** BEGIN ITEMS **

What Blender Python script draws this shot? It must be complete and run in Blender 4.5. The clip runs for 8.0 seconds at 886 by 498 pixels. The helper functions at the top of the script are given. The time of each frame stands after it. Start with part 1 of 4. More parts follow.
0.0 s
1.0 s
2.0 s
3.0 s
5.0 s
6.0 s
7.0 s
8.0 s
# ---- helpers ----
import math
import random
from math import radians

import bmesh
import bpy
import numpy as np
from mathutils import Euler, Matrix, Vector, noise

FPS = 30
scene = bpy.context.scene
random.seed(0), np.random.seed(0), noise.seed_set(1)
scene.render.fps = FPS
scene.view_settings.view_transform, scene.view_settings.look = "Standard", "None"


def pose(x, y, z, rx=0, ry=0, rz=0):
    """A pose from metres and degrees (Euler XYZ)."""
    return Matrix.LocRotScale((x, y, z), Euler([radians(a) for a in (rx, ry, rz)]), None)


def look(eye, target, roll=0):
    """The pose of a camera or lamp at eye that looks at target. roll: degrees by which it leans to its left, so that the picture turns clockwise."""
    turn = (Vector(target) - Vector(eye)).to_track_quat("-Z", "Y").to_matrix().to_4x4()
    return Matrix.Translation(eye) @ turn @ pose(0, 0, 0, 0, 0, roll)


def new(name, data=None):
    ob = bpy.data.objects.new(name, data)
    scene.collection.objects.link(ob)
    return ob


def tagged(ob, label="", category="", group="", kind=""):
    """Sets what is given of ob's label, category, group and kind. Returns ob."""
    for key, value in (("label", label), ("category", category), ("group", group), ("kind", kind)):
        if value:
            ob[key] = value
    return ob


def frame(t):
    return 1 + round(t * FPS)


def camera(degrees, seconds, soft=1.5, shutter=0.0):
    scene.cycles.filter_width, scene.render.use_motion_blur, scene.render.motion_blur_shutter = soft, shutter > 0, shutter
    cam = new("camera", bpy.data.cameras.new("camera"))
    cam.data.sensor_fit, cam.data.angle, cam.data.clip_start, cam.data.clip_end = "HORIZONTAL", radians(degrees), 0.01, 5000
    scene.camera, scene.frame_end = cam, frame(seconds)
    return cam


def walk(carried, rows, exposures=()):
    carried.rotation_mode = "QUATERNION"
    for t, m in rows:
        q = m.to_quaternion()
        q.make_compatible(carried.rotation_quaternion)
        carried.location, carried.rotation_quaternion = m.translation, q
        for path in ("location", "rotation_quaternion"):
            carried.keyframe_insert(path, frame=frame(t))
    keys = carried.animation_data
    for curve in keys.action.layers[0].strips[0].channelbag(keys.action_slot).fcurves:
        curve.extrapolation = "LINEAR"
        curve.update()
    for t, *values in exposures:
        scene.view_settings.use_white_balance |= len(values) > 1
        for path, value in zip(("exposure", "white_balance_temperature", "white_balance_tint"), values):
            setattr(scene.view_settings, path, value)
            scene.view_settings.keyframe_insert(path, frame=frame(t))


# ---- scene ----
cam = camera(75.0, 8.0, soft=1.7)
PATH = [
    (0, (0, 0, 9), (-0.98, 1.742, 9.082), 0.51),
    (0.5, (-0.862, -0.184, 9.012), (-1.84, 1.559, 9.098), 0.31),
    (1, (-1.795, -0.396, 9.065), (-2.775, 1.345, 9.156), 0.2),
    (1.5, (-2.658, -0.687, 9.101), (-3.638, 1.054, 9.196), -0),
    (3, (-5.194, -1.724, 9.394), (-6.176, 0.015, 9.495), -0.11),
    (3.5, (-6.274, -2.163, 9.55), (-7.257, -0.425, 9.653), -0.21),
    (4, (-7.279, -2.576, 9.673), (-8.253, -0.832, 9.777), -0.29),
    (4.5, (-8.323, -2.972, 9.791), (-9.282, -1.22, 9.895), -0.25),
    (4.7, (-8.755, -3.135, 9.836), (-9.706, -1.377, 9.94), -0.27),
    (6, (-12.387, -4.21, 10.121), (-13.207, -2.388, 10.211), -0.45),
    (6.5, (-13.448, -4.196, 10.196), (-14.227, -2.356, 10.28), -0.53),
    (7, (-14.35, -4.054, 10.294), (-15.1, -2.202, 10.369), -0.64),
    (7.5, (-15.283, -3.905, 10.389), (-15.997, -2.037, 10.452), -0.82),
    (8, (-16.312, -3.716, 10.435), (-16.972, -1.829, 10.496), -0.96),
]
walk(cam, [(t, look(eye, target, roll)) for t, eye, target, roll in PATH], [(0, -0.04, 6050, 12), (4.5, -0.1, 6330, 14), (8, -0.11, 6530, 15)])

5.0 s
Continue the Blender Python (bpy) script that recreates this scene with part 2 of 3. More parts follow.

** END ITEMS **

INSTRUCTIONS TO FOLLOW:
Only the lines from the one holding "for path in" through the one holding "for curve in" are wanted; retype them exactly.

RESULT FOR THIS TASK:
        for path in ("location", "rotation_quaternion"):
            carried.keyframe_insert(path, frame=frame(t))
    keys = carried.animation_data
    for curve in keys.action.layers[0].strips[0].channelbag(keys.action_slot).fcurves:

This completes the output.